> _Objective_
Extract every line that includes the string "values".

> _Recorded information_
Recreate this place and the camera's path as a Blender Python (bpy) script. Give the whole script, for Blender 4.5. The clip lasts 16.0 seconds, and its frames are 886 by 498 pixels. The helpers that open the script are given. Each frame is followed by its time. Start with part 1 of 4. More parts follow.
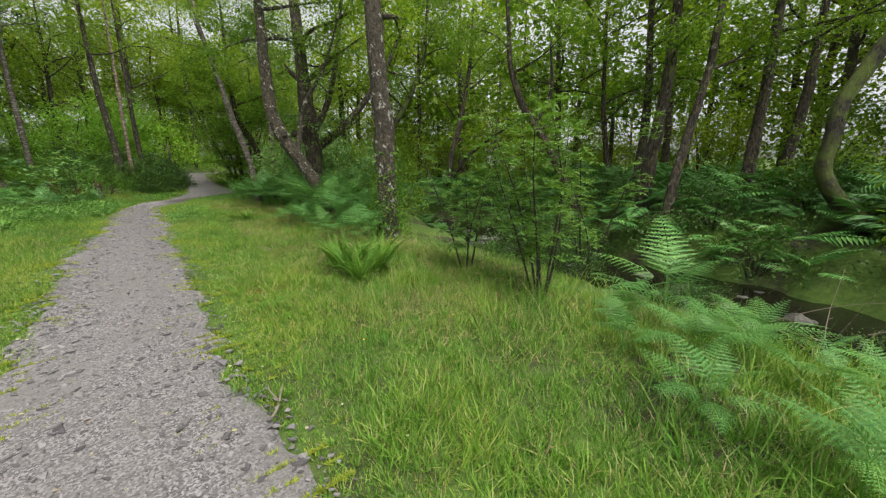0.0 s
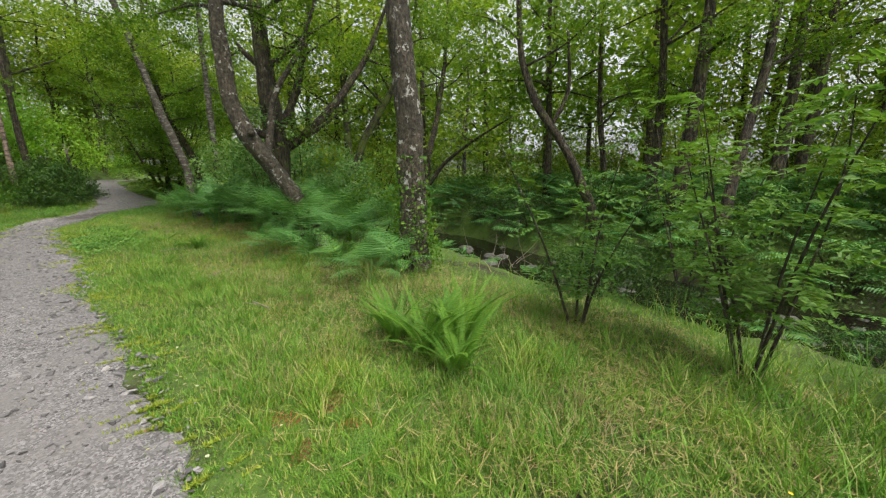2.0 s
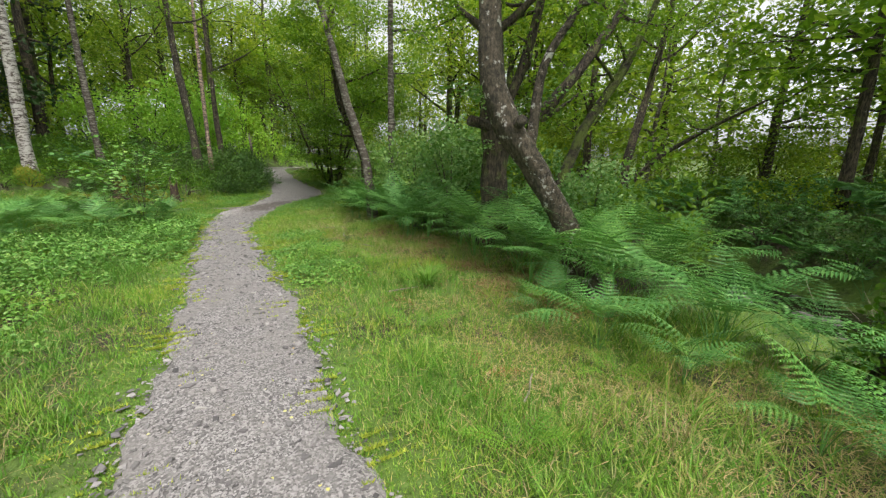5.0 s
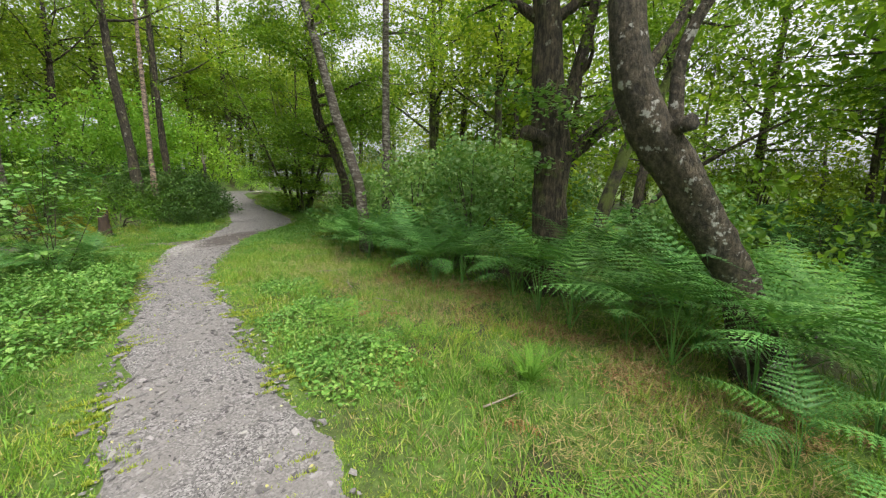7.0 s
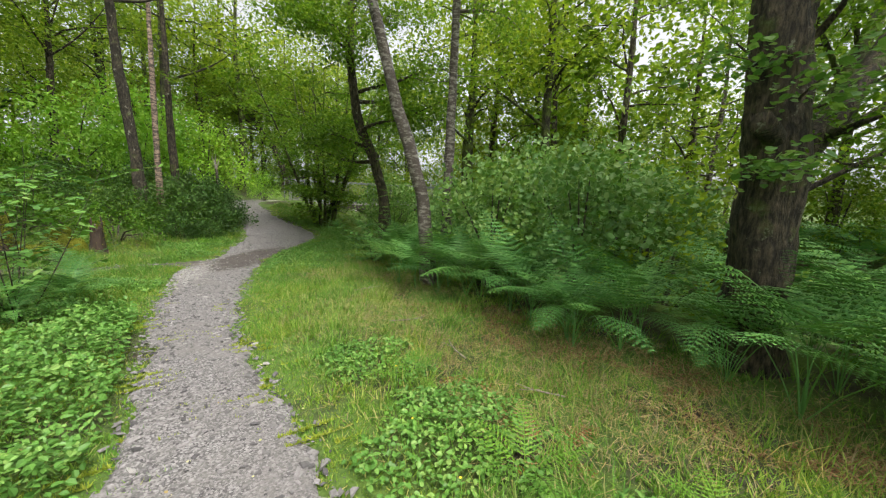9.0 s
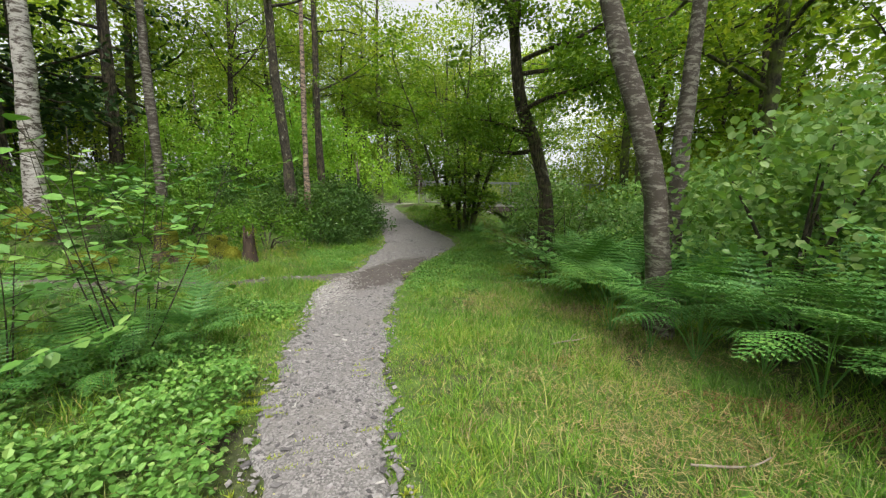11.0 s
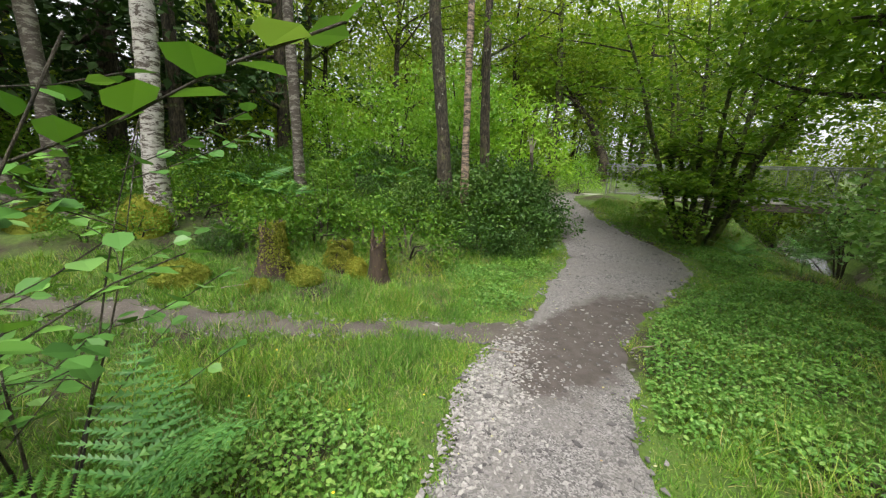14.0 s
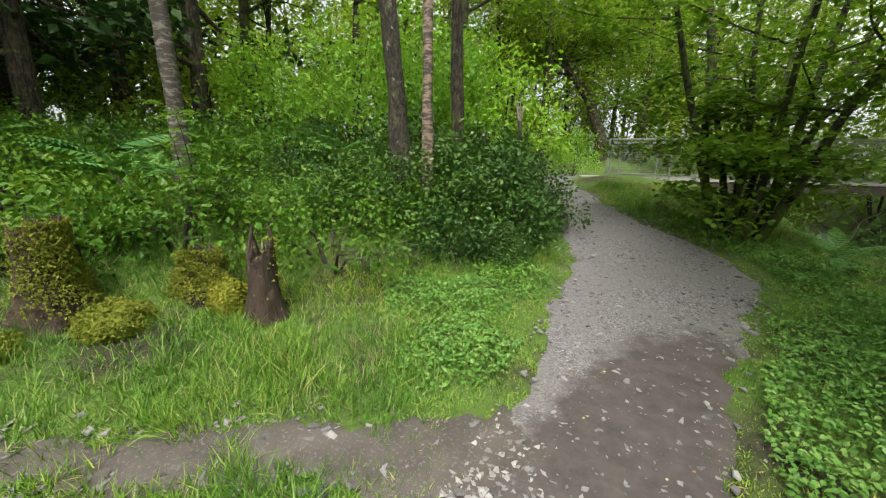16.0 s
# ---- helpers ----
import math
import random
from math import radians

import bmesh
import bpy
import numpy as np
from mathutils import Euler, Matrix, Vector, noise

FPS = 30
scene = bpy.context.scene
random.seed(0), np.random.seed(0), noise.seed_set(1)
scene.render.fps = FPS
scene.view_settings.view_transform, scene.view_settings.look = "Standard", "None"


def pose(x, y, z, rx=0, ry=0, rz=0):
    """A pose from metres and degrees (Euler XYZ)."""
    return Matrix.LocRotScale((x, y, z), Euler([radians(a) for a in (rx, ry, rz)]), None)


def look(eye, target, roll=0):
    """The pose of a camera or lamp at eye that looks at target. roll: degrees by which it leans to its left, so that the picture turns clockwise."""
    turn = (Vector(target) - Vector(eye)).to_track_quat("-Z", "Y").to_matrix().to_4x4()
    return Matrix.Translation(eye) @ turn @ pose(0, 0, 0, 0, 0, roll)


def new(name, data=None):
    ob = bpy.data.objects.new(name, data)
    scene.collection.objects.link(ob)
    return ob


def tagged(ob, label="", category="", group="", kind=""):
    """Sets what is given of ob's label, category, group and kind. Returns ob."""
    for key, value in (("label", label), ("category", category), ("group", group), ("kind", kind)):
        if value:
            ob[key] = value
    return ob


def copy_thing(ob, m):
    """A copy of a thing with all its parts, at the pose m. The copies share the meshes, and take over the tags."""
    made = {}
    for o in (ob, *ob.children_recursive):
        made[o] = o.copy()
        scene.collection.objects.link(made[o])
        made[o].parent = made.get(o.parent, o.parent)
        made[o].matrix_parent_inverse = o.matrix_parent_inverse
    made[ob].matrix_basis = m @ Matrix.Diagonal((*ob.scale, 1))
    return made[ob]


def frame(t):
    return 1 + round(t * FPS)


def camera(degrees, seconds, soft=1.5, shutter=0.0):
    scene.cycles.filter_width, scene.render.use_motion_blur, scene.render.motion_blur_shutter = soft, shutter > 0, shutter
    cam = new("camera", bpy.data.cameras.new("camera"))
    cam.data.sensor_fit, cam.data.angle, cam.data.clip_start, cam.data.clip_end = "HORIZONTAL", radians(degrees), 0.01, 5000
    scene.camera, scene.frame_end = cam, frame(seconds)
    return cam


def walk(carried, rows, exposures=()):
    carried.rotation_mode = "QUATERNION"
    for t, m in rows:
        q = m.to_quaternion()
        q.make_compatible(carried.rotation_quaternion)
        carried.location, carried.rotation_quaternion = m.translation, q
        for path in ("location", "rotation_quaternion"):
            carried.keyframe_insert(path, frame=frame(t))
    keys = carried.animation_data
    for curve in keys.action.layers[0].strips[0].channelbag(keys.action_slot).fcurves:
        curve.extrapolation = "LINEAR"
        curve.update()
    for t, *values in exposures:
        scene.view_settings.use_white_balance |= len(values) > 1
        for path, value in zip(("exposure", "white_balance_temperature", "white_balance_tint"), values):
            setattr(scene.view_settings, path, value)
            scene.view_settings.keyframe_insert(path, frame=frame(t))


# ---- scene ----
# ---- camera ----
EXPOSURE = 1.0
cam = camera(101.4, 16.0, soft=1.25)
PATH = [
    (0, (0.021, 0.007, 1.407), (0.016, 1.965, 1.002), -0.2),
    (0.5, (-0.334, 0.487, 1.419), (-0.161, 2.443, 1.04), -0.8),
    (1, (-0.696, 1.057, 1.421), (-0.428, 3.006, 1.061), -0.8),
    (1.5, (-1.109, 1.487, 1.46), (-0.811, 3.432, 1.102), -0.5),
    (2, (-1.551, 1.951, 1.514), (-1.243, 3.889, 1.131), -0.4),
    (2.5, (-1.877, 2.415, 1.565), (-1.577, 4.346, 1.141), -0.4),
    (3, (-2.333, 2.967, 1.608), (-2.084, 4.895, 1.134), -0.3),
    (3.5, (-2.706, 3.406, 1.61), (-2.545, 5.336, 1.113), 0.1),
    (4, (-3.221, 3.884, 1.684), (-3.212, 5.821, 1.186), 0.7),
    (4.5, (-3.712, 4.252, 1.773), (-3.839, 6.19, 1.295), 1.1),
    (5, (-4.26, 4.741, 1.822), (-4.506, 6.676, 1.378), 1.2),
    (5.2, (-4.469, 4.917, 1.807), (-4.744, 6.851, 1.378), 1.2),
    (7.3, (-5.962, 6.79, 1.86), (-5.937, 8.768, 1.561), 1.0),
    (7.5, (-6.135, 7.003, 1.892), (-6.079, 8.982, 1.61), 1.2),
    (8, (-6.646, 7.455, 1.906), (-6.576, 9.437, 1.643), 1.7),
    (8.5, (-6.96, 7.896, 1.867), (-6.929, 9.879, 1.609), 1.9),
    (9, (-7.399, 8.422, 1.866), (-7.438, 10.405, 1.606), 2.1),
    (9.5, (-7.751, 8.879, 1.871), (-7.871, 10.857, 1.601), 2.0),
    (10, (-8.17, 9.453, 1.835), (-8.439, 11.414, 1.55), 1.4),
    (10.2, (-8.292, 9.682, 1.812), (-8.627, 11.633, 1.528), 1.3),
    (12.3, (-9.865, 11.86, 1.881), (-10.911, 13.539, 1.582), 1.0),
    (12.5, (-10.006, 12.054, 1.858), (-11.054, 13.727, 1.541), 1.3),
    (13, (-10.362, 12.6, 1.868), (-11.439, 14.248, 1.518), 1.7),
    (13.5, (-10.735, 13.066, 1.916), (-11.921, 14.636, 1.556), 1.9),
    (14, (-11.154, 13.441, 1.949), (-12.514, 14.86, 1.577), 1.8),
    (14.5, (-11.472, 13.941, 1.901), (-12.937, 15.243, 1.502), 1.7),
    (15, (-11.806, 14.399, 1.843), (-13.276, 15.688, 1.422), 1.7),
    (15.5, (-12.094, 14.945, 1.789), (-13.501, 16.298, 1.355), 1.4),
    (16, (-12.398, 15.489, 1.749), (-13.698, 16.944, 1.31), 1.2),
]
walk(cam, [(t, look(eye, target, roll)) for t, eye, target, roll in PATH], [(0.0, EXPOSURE - .38), (4.0, EXPOSURE - .08), (8.0, EXPOSURE + .03), (12.0, EXPOSURE + .03), (16.0, EXPOSURE + .15)])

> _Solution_
    for t, *values in exposures:
        scene.view_settings.use_white_balance |= len(values) > 1
        for path, value in zip(("exposure", "white_balance_temperature", "white_balance_tint"), values):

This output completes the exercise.